WHAT TO DO
Skip the pictures. Reproduce all other material exactly.

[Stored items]
------------
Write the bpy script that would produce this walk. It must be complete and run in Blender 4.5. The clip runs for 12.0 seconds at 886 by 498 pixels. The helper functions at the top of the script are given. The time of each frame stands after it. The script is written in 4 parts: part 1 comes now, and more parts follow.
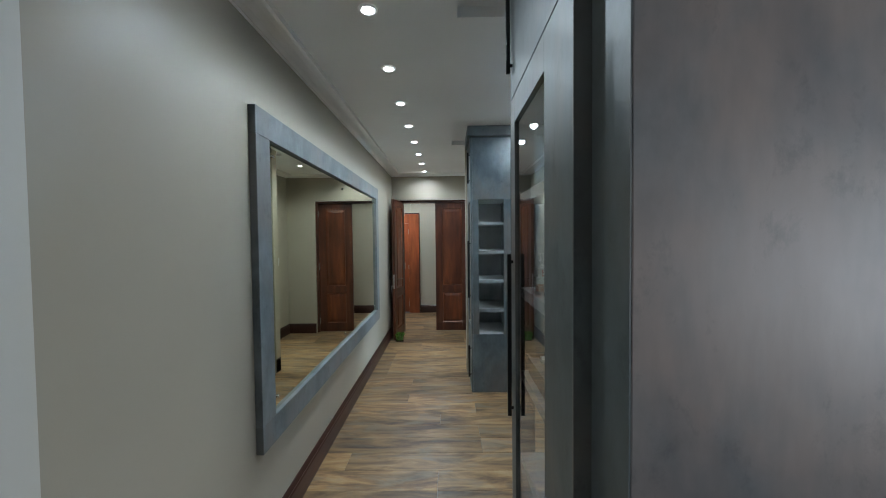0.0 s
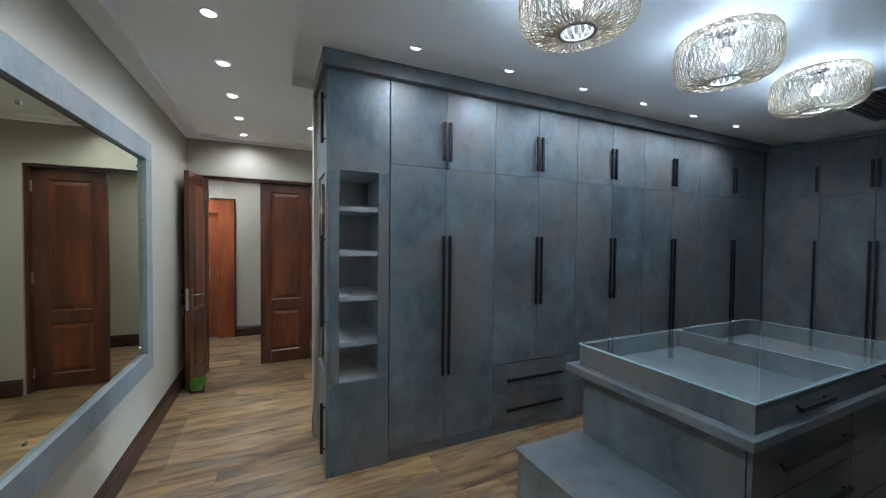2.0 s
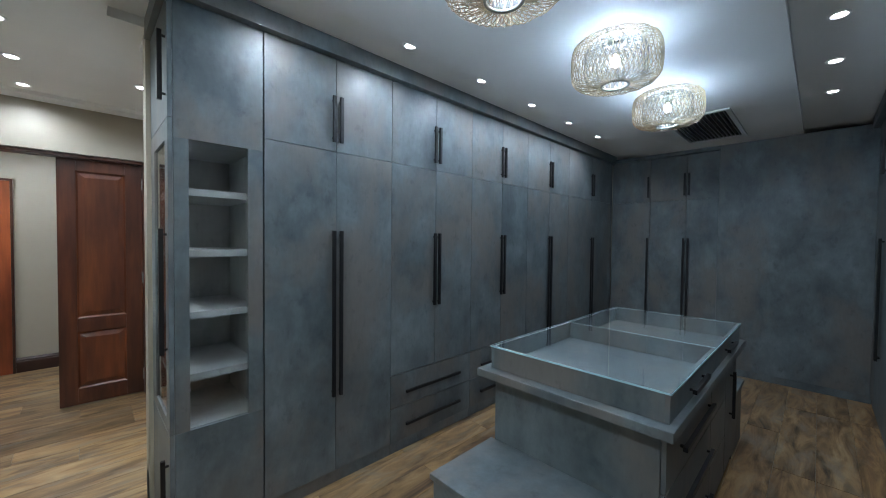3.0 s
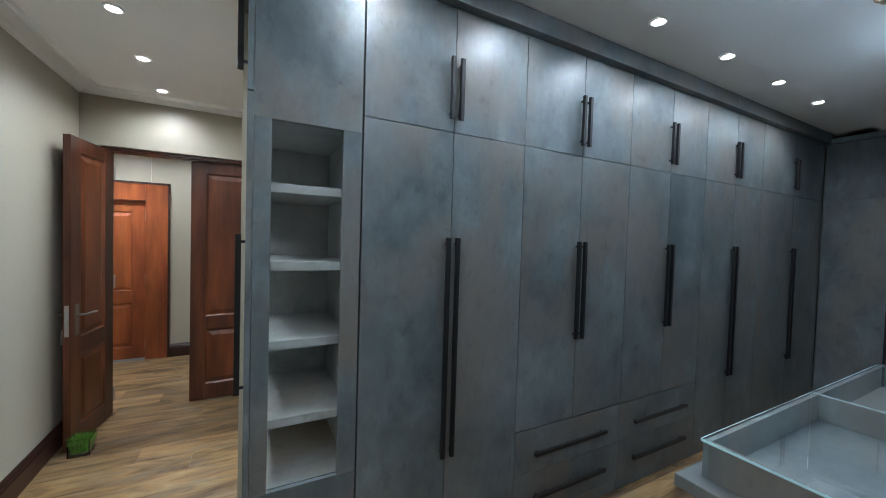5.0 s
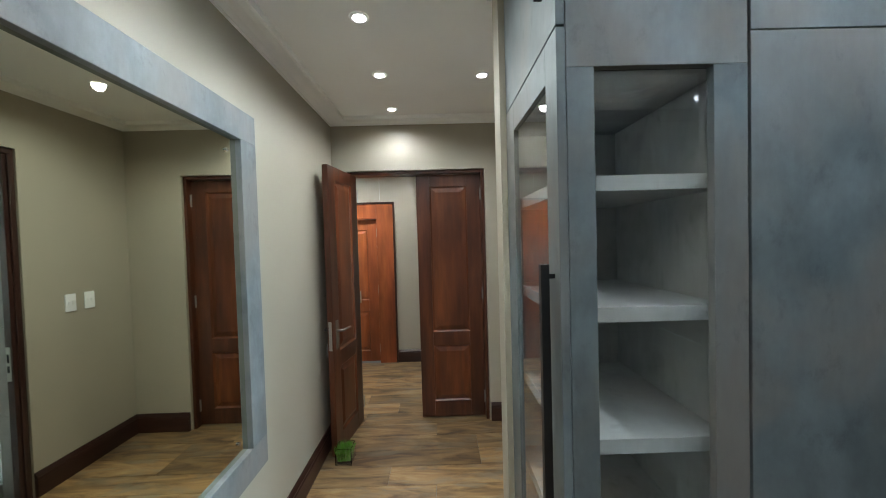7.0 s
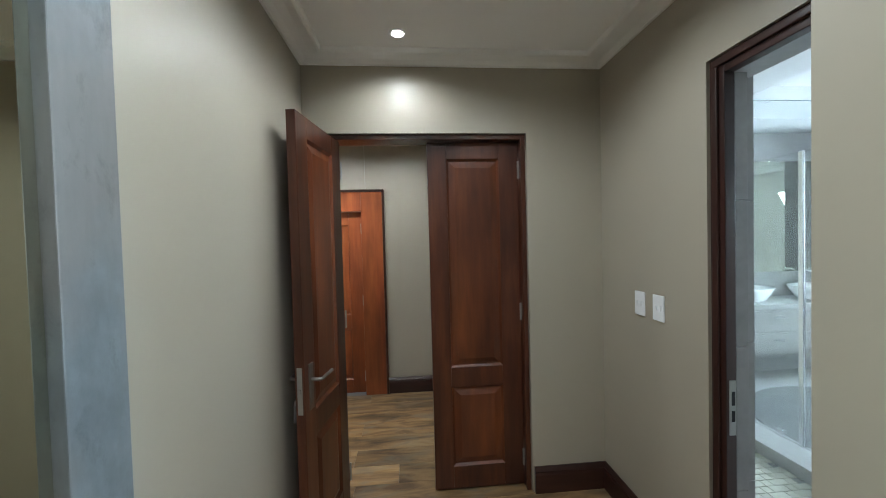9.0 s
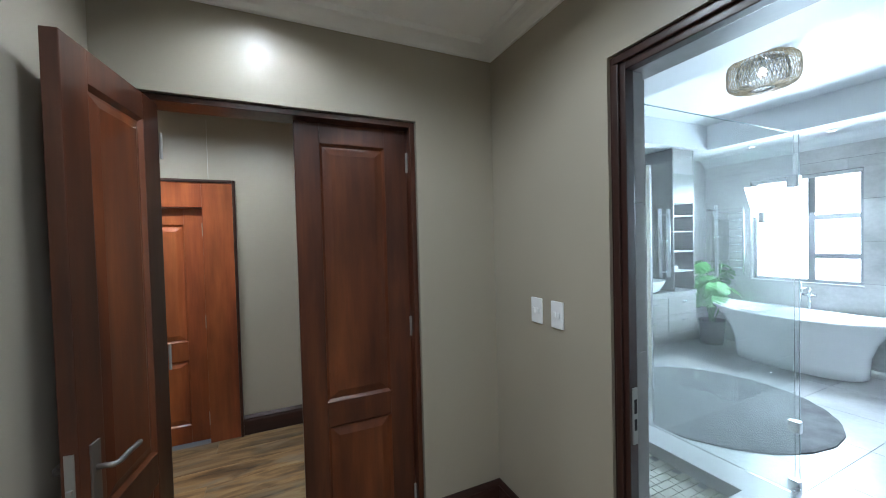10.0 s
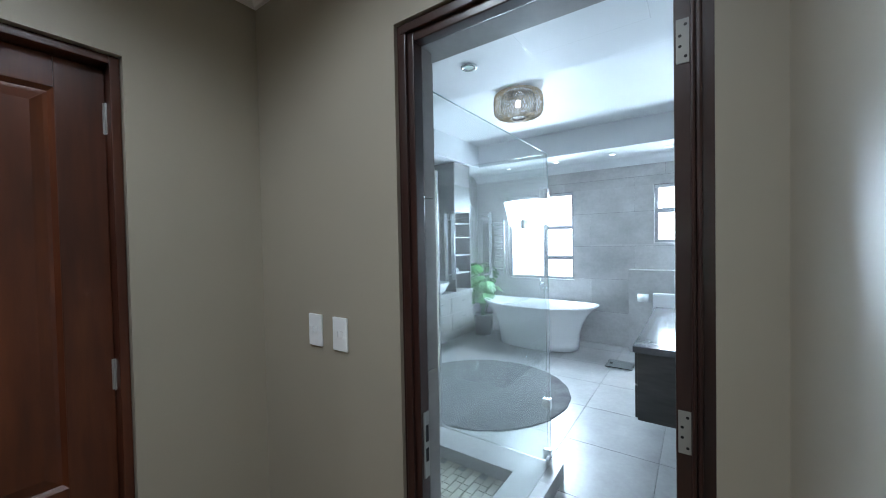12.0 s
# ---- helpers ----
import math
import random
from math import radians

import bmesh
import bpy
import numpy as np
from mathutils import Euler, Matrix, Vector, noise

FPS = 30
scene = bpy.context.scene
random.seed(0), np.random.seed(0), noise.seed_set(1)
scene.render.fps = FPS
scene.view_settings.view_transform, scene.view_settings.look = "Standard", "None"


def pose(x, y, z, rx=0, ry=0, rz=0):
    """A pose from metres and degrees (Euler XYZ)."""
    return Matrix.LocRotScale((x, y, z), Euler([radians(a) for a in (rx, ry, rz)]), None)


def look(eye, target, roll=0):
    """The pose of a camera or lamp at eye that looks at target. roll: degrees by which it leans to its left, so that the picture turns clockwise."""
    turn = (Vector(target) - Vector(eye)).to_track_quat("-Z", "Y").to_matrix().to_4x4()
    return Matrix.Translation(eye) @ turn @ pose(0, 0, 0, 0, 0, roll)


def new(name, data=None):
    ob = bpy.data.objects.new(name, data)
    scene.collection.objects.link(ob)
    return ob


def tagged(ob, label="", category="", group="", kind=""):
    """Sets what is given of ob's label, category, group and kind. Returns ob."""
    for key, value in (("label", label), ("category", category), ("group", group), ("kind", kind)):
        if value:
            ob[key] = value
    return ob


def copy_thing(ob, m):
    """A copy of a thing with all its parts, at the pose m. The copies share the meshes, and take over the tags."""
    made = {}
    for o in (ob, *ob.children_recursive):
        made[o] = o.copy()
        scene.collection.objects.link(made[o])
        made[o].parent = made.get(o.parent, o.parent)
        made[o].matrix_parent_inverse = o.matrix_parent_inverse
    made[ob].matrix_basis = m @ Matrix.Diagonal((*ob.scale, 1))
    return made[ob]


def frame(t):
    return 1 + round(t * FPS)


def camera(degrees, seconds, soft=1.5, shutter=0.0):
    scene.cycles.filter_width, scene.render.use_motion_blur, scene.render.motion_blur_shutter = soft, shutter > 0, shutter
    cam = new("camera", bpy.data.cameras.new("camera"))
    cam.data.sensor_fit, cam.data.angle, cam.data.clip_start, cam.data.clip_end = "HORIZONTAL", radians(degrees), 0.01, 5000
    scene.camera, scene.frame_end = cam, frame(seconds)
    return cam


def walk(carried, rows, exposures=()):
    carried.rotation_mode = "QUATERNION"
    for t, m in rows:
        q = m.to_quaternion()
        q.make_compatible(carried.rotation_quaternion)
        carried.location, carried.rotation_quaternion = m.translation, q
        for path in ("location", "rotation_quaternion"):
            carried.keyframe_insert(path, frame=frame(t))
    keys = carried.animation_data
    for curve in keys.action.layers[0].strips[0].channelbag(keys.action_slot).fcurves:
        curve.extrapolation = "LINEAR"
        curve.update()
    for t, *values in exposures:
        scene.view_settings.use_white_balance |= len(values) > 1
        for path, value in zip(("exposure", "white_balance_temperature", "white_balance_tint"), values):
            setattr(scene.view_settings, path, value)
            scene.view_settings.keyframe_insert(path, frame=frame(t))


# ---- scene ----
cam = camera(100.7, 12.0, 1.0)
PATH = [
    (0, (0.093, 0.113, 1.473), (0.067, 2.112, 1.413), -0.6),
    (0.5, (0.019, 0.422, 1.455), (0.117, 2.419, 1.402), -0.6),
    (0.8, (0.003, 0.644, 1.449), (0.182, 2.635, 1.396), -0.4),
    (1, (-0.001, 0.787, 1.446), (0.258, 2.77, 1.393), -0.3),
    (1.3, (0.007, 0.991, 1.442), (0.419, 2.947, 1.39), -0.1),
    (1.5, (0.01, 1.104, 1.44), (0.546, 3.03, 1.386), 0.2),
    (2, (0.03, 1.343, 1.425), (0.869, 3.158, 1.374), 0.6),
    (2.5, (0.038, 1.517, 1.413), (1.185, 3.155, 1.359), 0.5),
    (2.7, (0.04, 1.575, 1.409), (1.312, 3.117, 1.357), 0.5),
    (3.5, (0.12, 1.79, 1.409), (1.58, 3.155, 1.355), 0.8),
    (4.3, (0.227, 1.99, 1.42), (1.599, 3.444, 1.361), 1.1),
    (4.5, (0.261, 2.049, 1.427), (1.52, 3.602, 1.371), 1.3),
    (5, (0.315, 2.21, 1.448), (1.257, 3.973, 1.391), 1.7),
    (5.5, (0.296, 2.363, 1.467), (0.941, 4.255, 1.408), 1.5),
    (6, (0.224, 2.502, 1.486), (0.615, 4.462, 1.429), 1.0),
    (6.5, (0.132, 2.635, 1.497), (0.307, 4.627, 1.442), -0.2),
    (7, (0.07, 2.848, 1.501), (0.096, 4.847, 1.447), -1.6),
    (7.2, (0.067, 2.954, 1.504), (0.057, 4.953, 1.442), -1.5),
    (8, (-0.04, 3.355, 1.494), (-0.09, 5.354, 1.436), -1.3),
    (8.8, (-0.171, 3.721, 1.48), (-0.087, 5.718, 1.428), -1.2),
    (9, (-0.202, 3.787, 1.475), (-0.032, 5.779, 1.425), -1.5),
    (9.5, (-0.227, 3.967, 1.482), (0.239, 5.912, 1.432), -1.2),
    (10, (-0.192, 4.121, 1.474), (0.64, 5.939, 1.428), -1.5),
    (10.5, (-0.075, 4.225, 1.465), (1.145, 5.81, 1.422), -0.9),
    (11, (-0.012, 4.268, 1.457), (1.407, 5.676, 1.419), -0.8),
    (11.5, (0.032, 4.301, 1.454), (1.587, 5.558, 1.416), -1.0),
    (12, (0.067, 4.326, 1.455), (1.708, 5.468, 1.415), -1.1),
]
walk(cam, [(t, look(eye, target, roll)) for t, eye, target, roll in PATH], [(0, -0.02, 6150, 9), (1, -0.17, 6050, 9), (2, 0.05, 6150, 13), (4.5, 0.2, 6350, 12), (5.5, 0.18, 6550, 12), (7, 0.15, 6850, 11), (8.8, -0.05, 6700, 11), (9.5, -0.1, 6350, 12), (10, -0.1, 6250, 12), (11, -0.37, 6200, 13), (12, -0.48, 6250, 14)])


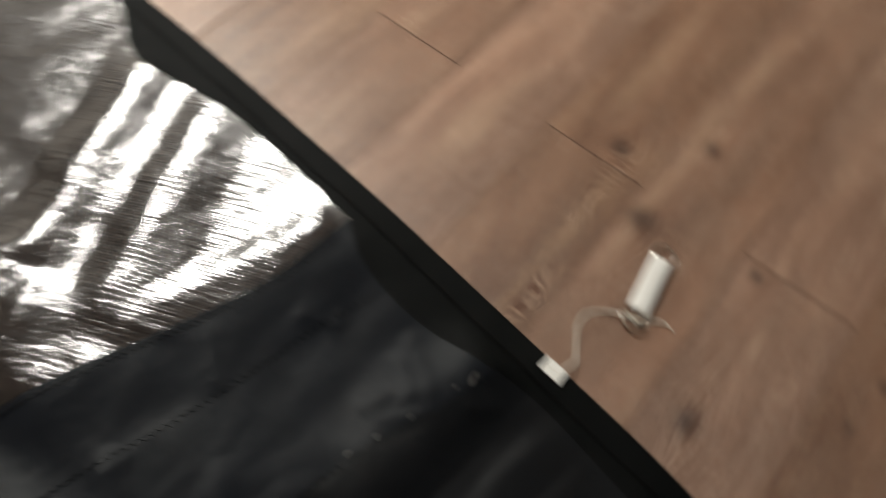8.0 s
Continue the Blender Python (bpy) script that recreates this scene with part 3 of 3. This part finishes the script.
------------
TASK ANSWER
Write the bpy script that would produce this walk. It must be complete and run in Blender 4.5. The clip runs for 12.0 seconds at 886 by 498 pixels. The helper functions at the top of the script are given. The time of each frame stands after it. The script is written in 4 parts: part 1 comes now, and more parts follow.
0.0 s
2.0 s
3.0 s
5.0 s
7.0 s
9.0 s
10.0 s
12.0 s
# ---- helpers ----
import math
import random
from math import radians

import bmesh
import bpy
import numpy as np
from mathutils import Euler, Matrix, Vector, noise

FPS = 30
scene = bpy.context.scene
random.seed(0), np.random.seed(0), noise.seed_set(1)
scene.render.fps = FPS
scene.view_settings.view_transform, scene.view_settings.look = "Standard", "None"


def pose(x, y, z, rx=0, ry=0, rz=0):
    """A pose from metres and degrees (Euler XYZ)."""
    return Matrix.LocRotScale((x, y, z), Euler([radians(a) for a in (rx, ry, rz)]), None)


def look(eye, target, roll=0):
    """The pose of a camera or lamp at eye that looks at target. roll: degrees by which it leans to its left, so that the picture turns clockwise."""
    turn = (Vector(target) - Vector(eye)).to_track_quat("-Z", "Y").to_matrix().to_4x4()
    return Matrix.Translation(eye) @ turn @ pose(0, 0, 0, 0, 0, roll)


def new(name, data=None):
    ob = bpy.data.objects.new(name, data)
    scene.collection.objects.link(ob)
    return ob


def tagged(ob, label="", category="", group="", kind=""):
    """Sets what is given of ob's label, category, group and kind. Returns ob."""
    for key, value in (("label", label), ("category", category), ("group", group), ("kind", kind)):
        if value:
            ob[key] = value
    return ob


def copy_thing(ob, m):
    """A copy of a thing with all its parts, at the pose m. The copies share the meshes, and take over the tags."""
    made = {}
    for o in (ob, *ob.children_recursive):
        made[o] = o.copy()
        scene.collection.objects.link(made[o])
        made[o].parent = made.get(o.parent, o.parent)
        made[o].matrix_parent_inverse = o.matrix_parent_inverse
    made[ob].matrix_basis = m @ Matrix.Diagonal((*ob.scale, 1))
    return made[ob]


def frame(t):
    return 1 + round(t * FPS)


def camera(degrees, seconds, soft=1.5, shutter=0.0):
    scene.cycles.filter_width, scene.render.use_motion_blur, scene.render.motion_blur_shutter = soft, shutter > 0, shutter
    cam = new("camera", bpy.data.cameras.new("camera"))
    cam.data.sensor_fit, cam.data.angle, cam.data.clip_start, cam.data.clip_end = "HORIZONTAL", radians(degrees), 0.01, 5000
    scene.camera, scene.frame_end = cam, frame(seconds)
    return cam


def walk(carried, rows, exposures=()):
    carried.rotation_mode = "QUATERNION"
    for t, m in rows:
        q = m.to_quaternion()
        q.make_compatible(carried.rotation_quaternion)
        carried.location, carried.rotation_quaternion = m.translation, q
        for path in ("location", "rotation_quaternion"):
            carried.keyframe_insert(path, frame=frame(t))
    keys = carried.animation_data
    for curve in keys.action.layers[0].strips[0].channelbag(keys.action_slot).fcurves:
        curve.extrapolation = "LINEAR"
        curve.update()
    for t, *values in exposures:
        scene.view_settings.use_white_balance |= len(values) > 1
        for path, value in zip(("exposure", "white_balance_temperature", "white_balance_tint"), values):
            setattr(scene.view_settings, path, value)
            scene.view_settings.keyframe_insert(path, frame=frame(t))


# ---- scene ----
cam = camera(100.7, 12.0, 1.0)
PATH = [
    (0, (0.093, 0.113, 1.473), (0.067, 2.112, 1.413), -0.6),
    (0.5, (0.019, 0.422, 1.455), (0.117, 2.419, 1.402), -0.6),
    (0.8, (0.003, 0.644, 1.449), (0.182, 2.635, 1.396), -0.4),
    (1, (-0.001, 0.787, 1.446), (0.258, 2.77, 1.393), -0.3),
    (1.3, (0.007, 0.991, 1.442), (0.419, 2.947, 1.39), -0.1),
    (1.5, (0.01, 1.104, 1.44), (0.546, 3.03, 1.386), 0.2),
    (2, (0.03, 1.343, 1.425), (0.869, 3.158, 1.374), 0.6),
    (2.5, (0.038, 1.517, 1.413), (1.185, 3.155, 1.359), 0.5),
    (2.7, (0.04, 1.575, 1.409), (1.312, 3.117, 1.357), 0.5),
    (3.5, (0.12, 1.79, 1.409), (1.58, 3.155, 1.355), 0.8),
    (4.3, (0.227, 1.99, 1.42), (1.599, 3.444, 1.361), 1.1),
    (4.5, (0.261, 2.049, 1.427), (1.52, 3.602, 1.371), 1.3),
    (5, (0.315, 2.21, 1.448), (1.257, 3.973, 1.391), 1.7),
    (5.5, (0.296, 2.363, 1.467), (0.941, 4.255, 1.408), 1.5),
    (6, (0.224, 2.502, 1.486), (0.615, 4.462, 1.429), 1.0),
    (6.5, (0.132, 2.635, 1.497), (0.307, 4.627, 1.442), -0.2),
    (7, (0.07, 2.848, 1.501), (0.096, 4.847, 1.447), -1.6),
    (7.2, (0.067, 2.954, 1.504), (0.057, 4.953, 1.442), -1.5),
    (8, (-0.04, 3.355, 1.494), (-0.09, 5.354, 1.436), -1.3),
    (8.8, (-0.171, 3.721, 1.48), (-0.087, 5.718, 1.428), -1.2),
    (9, (-0.202, 3.787, 1.475), (-0.032, 5.779, 1.425), -1.5),
    (9.5, (-0.227, 3.967, 1.482), (0.239, 5.912, 1.432), -1.2),
    (10, (-0.192, 4.121, 1.474), (0.64, 5.939, 1.428), -1.5),
    (10.5, (-0.075, 4.225, 1.465), (1.145, 5.81, 1.422), -0.9),
    (11, (-0.012, 4.268, 1.457), (1.407, 5.676, 1.419), -0.8),
    (11.5, (0.032, 4.301, 1.454), (1.587, 5.558, 1.416), -1.0),
    (12, (0.067, 4.326, 1.455), (1.708, 5.468, 1.415), -1.1),
]
walk(cam, [(t, look(eye, target, roll)) for t, eye, target, roll in PATH], [(0, -0.02, 6150, 9), (1, -0.17, 6050, 9), (2, 0.05, 6150, 13), (4.5, 0.2, 6350, 12), (5.5, 0.18, 6550, 12), (7, 0.15, 6850, 11), (8.8, -0.05, 6700, 11), (9.5, -0.1, 6350, 12), (10, -0.1, 6250, 12), (11, -0.37, 6200, 13), (12, -0.48, 6250, 14)])


8.0 s
Continue the Blender Python (bpy) script that recreates this scene with part 3 of 3. This part finishes the script.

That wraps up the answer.